The Peril of Faith in a Net-Zero Target for Carbon Emissions

Global warming from power stations generating electricity
Photo: Anon. Pixabay, CCO. Electric Towers during Golden Hour.

“… Our goal to achieve net-zero emissions by 2050 …” Joe Biden (Reuters, February 23, 2021)

A laudable goal reinforced by the President this week on Earth Day. However, the same day, three leading climate experts writing in The Conversation (US edition) condemned ‘net zero’. Of course they weren’t recanting global warming as an existential threat. They fear by putting off to a future gamble what needs to be done today we will lose the race to rein in average global temperature rise by < 2ºC. False hope in unproven technologies promised ‘just over the horizon’ encourages CO2 emissions to soar from business as usual.

Commentators have welcomed the frankness, though one admitted that few people, even those who deeply care, will read a lengthy article. He recommended reaching people through bullet points. I therefore wrote the summary below, hoping to be faithful to the authors while acknowledging I am no expert.

  • James Hansen (NASA) testified to the US Congress in 1988 that greenhouse gas emissions from human sources were already warming the planet
  • Faith in technological salvation has continued to diminish the sense of urgency, postponing solutions to the future
  • The polemical mantra is we can burn now (fossil fuels) and pay later, trusting the ‘wisdom’ of the market
  • From the 1990s, elegant computer models attempt to project emissions from investments in new technology with links to impacts on economies. Testing scenarios in silico (e.g. planting trees, carbon sequestration) offer quick and cheap projections compared to real-life simulations. They continue to be a bedrock even as successive hopes have dashed
  • The first hope: plant trees, though we can’t plant enough in the world to sink all the anthropogenic carbon and the attempt would harm biodiversity and food production
  • The second: improved energy efficiency with a gradual switch from coal to gas (+ nuclear) has hardly shifted the ascending curve
  • The third: carbon capture from power plants with storage underground, a great concept though exceedingly costly to scale up (admitted at Copenhagen Summit 2009)
  • The fourth: a combination of burning wood and farm waste plus carbon storage was a principled achievement for climate justice at Paris 2015, but is it workable?
  • The fifth: direct capture of atmospheric CO2 but only been achieved on a small scale in practice
  • The sixth: geoengineering by injecting sulphuric acid into the stratosphere to reflect back solar radiation, but what could be the unintended consequences?
  • Beautiful in theory, but can a computer algorithm match the deep and dynamic complexity of social and political realities across the globe?
  • The 1992 Rio Summit was supposed to kick start mitigation, but since then, instead of stabilizing, atmospheric CO2 has risen by 60%

The emperors of technology have no clothes. Among the many problems facing humanity, none requires more urgent attention than warming of our planet that is happening too fast for the biosphere to comfortably adapt. Net-zero policies are focused on reigning in emissions targeted to some wobbly date in future. Meanwhile, precious time is lost with irreversible damage to ecosystems.

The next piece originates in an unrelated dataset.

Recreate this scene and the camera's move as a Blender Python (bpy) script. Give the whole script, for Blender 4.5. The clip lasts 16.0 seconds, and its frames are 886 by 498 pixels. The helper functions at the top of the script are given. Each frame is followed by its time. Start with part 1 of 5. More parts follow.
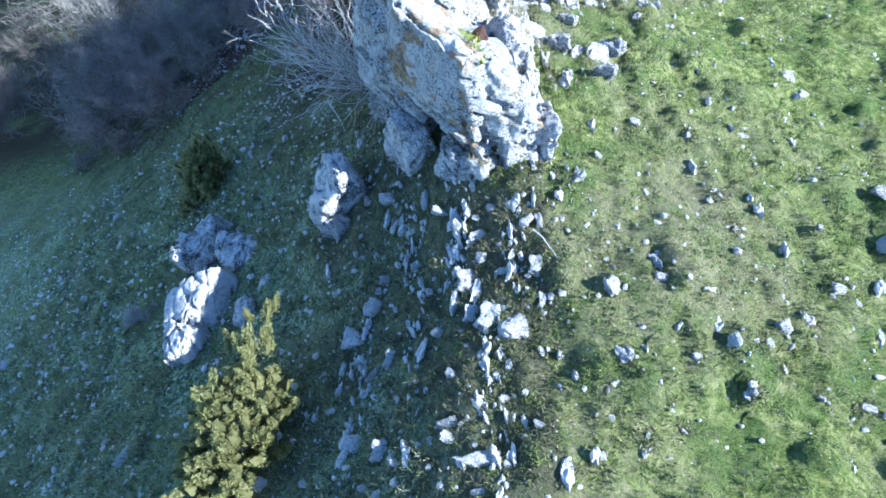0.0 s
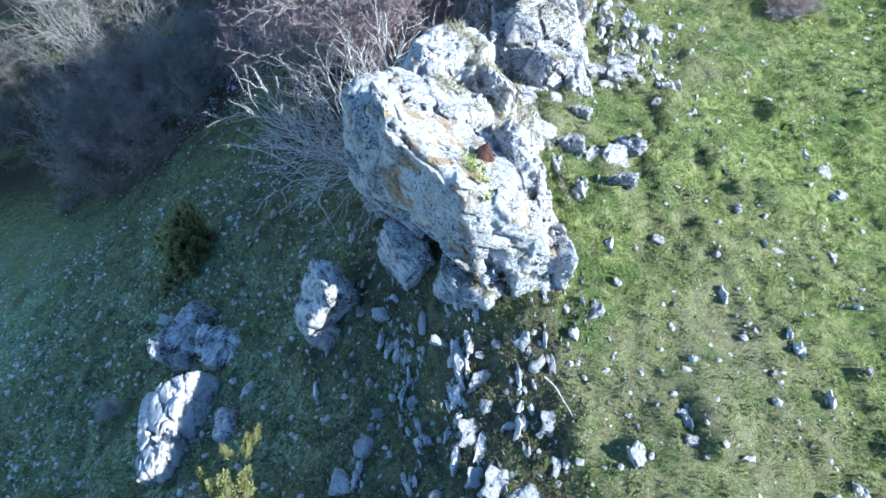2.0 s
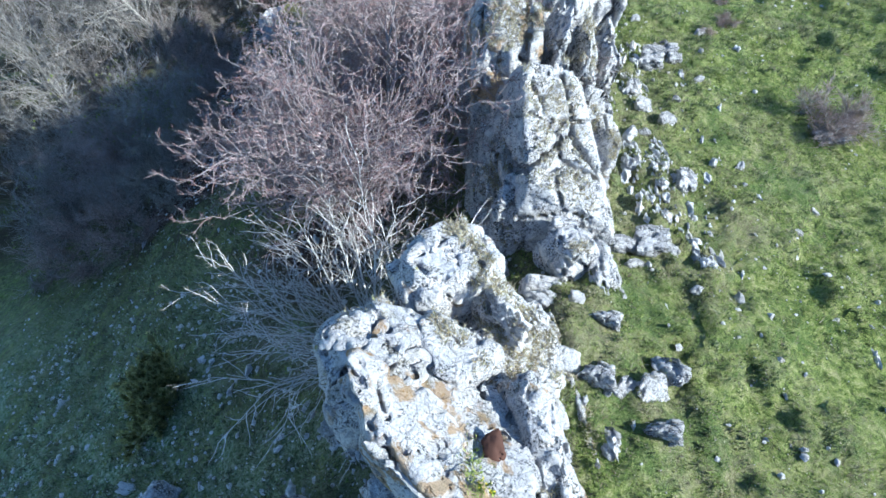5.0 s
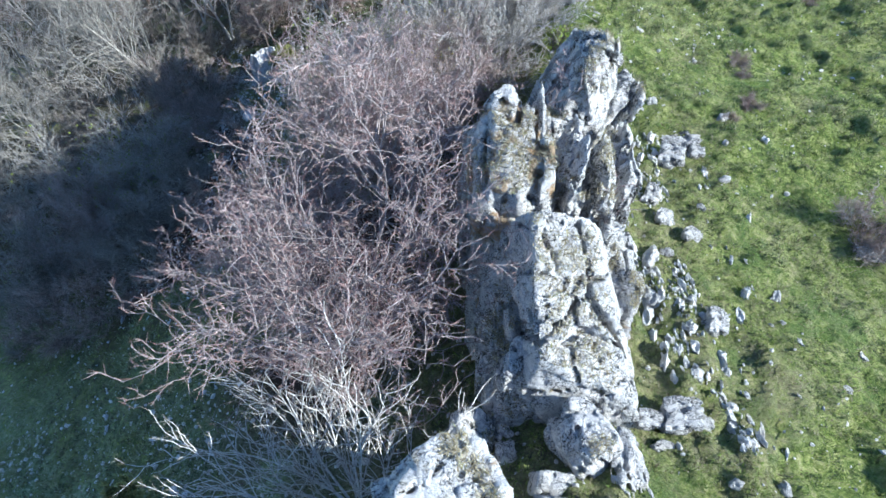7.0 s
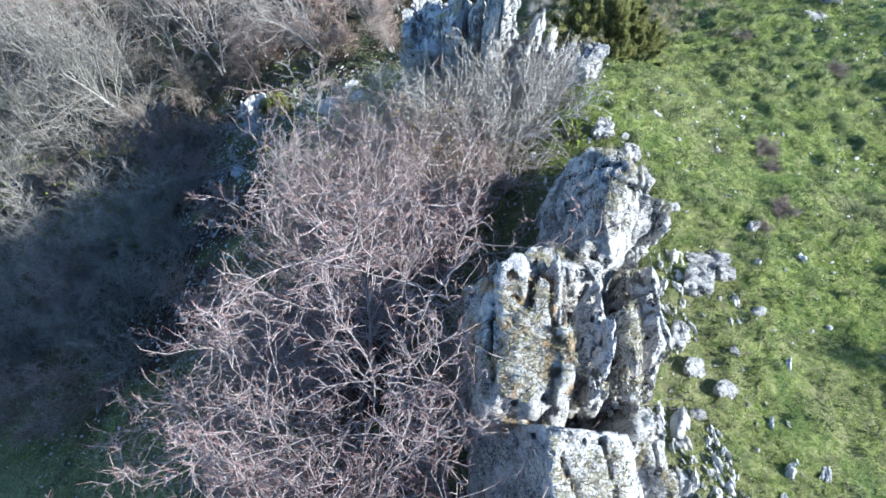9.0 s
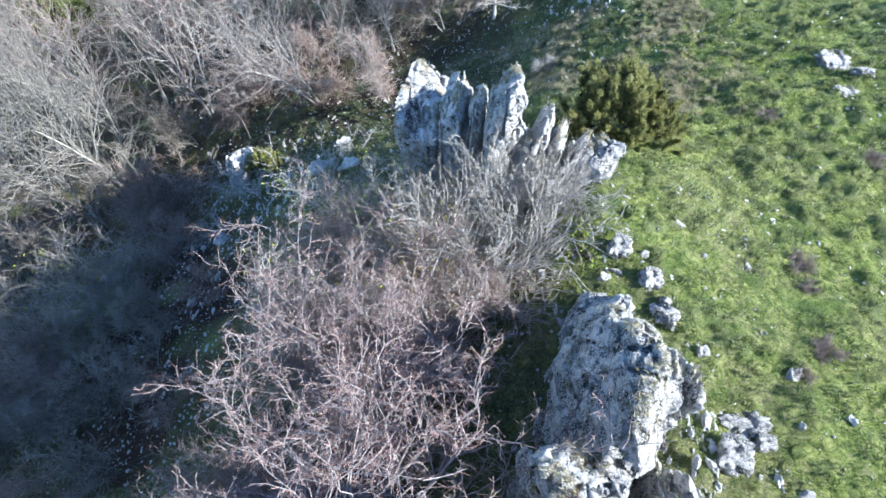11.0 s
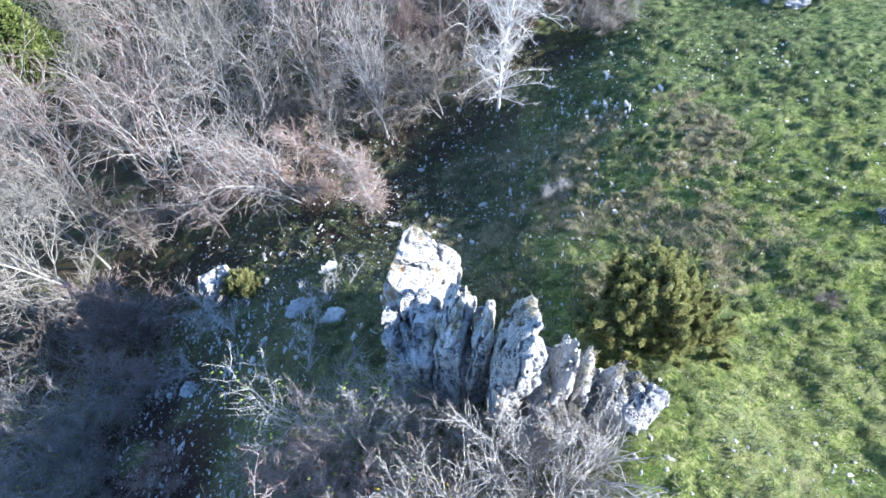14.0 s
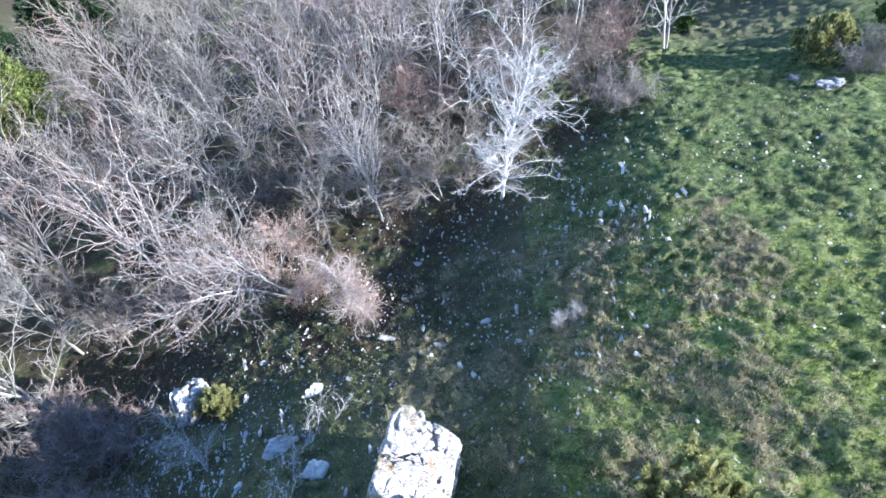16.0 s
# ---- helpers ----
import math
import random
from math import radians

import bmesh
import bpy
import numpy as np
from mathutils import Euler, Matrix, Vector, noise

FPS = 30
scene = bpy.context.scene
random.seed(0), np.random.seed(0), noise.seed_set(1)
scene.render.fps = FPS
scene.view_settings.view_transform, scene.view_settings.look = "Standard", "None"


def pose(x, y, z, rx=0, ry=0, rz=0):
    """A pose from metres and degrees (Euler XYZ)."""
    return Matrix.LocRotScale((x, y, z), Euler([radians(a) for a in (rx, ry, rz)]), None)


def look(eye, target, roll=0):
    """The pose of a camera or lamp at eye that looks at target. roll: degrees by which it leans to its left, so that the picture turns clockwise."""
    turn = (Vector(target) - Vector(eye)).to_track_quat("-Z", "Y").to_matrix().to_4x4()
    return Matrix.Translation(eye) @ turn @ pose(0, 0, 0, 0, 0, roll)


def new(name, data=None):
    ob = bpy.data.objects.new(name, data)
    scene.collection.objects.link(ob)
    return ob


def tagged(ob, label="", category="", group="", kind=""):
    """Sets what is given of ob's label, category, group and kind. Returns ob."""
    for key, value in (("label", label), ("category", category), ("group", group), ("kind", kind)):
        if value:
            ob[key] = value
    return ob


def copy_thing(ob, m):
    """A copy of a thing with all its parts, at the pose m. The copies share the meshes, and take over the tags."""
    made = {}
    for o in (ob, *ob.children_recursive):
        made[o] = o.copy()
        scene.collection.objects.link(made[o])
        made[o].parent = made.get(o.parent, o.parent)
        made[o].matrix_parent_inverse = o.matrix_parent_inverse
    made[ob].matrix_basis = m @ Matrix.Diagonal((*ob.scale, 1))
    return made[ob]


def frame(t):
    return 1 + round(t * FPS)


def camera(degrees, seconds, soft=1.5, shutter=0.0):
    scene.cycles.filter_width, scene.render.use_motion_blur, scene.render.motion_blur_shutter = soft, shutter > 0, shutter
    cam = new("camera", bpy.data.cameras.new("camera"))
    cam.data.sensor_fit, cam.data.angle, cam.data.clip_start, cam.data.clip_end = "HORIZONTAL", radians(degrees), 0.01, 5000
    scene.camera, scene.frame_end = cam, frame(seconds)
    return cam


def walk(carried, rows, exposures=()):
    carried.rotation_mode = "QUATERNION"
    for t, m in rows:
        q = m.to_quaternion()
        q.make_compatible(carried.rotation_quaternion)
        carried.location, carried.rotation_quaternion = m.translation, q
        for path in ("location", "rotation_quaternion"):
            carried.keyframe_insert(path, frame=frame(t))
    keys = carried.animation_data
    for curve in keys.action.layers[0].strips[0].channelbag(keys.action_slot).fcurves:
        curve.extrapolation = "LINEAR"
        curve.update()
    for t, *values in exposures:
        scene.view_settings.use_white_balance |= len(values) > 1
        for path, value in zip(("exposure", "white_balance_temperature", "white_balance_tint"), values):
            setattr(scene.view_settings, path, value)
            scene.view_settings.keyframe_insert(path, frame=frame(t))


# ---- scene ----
cam = camera(72.0, 16.0, soft=1.5)
METRES, EYE, TILT, LEAN, TURN, K = 30.0, 14.0, -60.4, 0.0, 0.0, 0.838
ROWS = [
    (0.0, 0.0, 0.0, 0.0, 0.0, 0.0, -0.0),
    (0.5, 0.0006, 0.0114, 0.0169, 0.06, -0.01, 0.01),
    (1.0, 0.0005, 0.0244, 0.0369, 0.04, -0.08, -0.01),
    (1.5, 0.0005, 0.0366, 0.0558, 0.05, -0.11, -0.03),
    (2.0, 0.0004, 0.05, 0.0764, 0.05, -0.11, -0.04),
    (2.5, 0.0005, 0.0624, 0.0957, 0.07, -0.1, -0.04),
    (3.0, 0.0005, 0.0765, 0.1168, 0.08, -0.09, -0.03),
    (5.5, 0.0027, 0.1484, 0.2262, 0.21, -0.18, 0.0),
    (6.0, 0.0032, 0.1646, 0.2496, 0.22, -0.17, 0.0),
    (6.5, 0.0037, 0.179, 0.2719, 0.22, -0.18, -0.02),
    (7.0, 0.0041, 0.1948, 0.2963, 0.25, -0.19, 0.02),
    (7.5, 0.0044, 0.2098, 0.3191, 0.27, -0.19, 0.03),
    (8.0, 0.0048, 0.2262, 0.3445, 0.29, -0.23, 0.04),
    (8.5, 0.0049, 0.2419, 0.3681, 0.27, -0.22, 0.04),
    (9.0, 0.0049, 0.2591, 0.3943, 0.28, -0.24, 0.06),
    (11.5, 0.0057, 0.3513, 0.5275, 0.12, -0.28, -0.05),
    (12.0, 0.0063, 0.3722, 0.5579, 0.13, -0.26, -0.01),
    (12.5, 0.0068, 0.3921, 0.5874, 0.16, -0.26, 0.01),
    (13.0, 0.0071, 0.4145, 0.6206, 0.17, -0.28, 0.07),
    (13.5, 0.0075, 0.4357, 0.6518, 0.19, -0.28, 0.08),
    (14.0, 0.0081, 0.4593, 0.686, 0.2, -0.25, 0.07),
    (14.5, 0.0087, 0.4821, 0.7182, 0.2, -0.18, 0.03),
    (15.0, 0.0101, 0.5081, 0.7546, 0.24, -0.08, 0.0),
    (15.5, 0.0112, 0.5335, 0.7889, 0.29, 0.04, -0.03),
    (16.0, 0.0115, 0.5614, 0.8272, 0.3, 0.16, -0.08),
]
walk(cam, [(t, pose(0, 0, EYE, TILT, LEAN, TURN) @ pose(METRES * x, METRES * K * y, METRES * z, 90 + pitch / K, roll, yaw / K)) for t, x, y, z, yaw, pitch, roll in ROWS], exposures=[(0.0, 1.77, 4680, 6.5), (3.0, 1.43, 4900, 4.0), (6.0, 1.33, 4950, 4.0), (9.0, 1.5, 5130, 4.5), (12.5, 1.82, 5160, 8.0), (16.0, 1.99, 5060, 12)])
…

The authors give stark advice: “The only way to keep humanity safe is immediate and sustained radical cuts to greenhouse gas emissions in a socially just way.”

Go, go, go, said the bird: human kind

Can’t bear very much reality …

T.S. Eliot: Burnt Norton

If Eliot meant we can’t imagine a world without us, perhaps this poem also speaks to our inability to grasp a world molded by global warming, so utterly beyond our comprehension yet one that generations to come must endure.

By Roger Gosden

A British and American scientist specializing in reproduction & embryology whose career spanned from Cambridge to Cornell's Weill Medical College in NYC. He married Lucinda Veeck, the embryologist for the first successful IVF team in America. They retired to Virginia, where he became a master naturalist and writer affiliated with William & Mary. https://en.wikipedia.org/wiki/Roger_Gosden

2 comments

  1. We are presently taking a seventh option: Don’t fo anything that will change our lifestyle or cause pain, and let our grandchildren deal with it the results.

  2. I seem to recall that the volcanic eruption in Iceland has put more Co2 and associative pollutants in the atmosphere than all the combined pollutants of the Euro/North American emissions combined.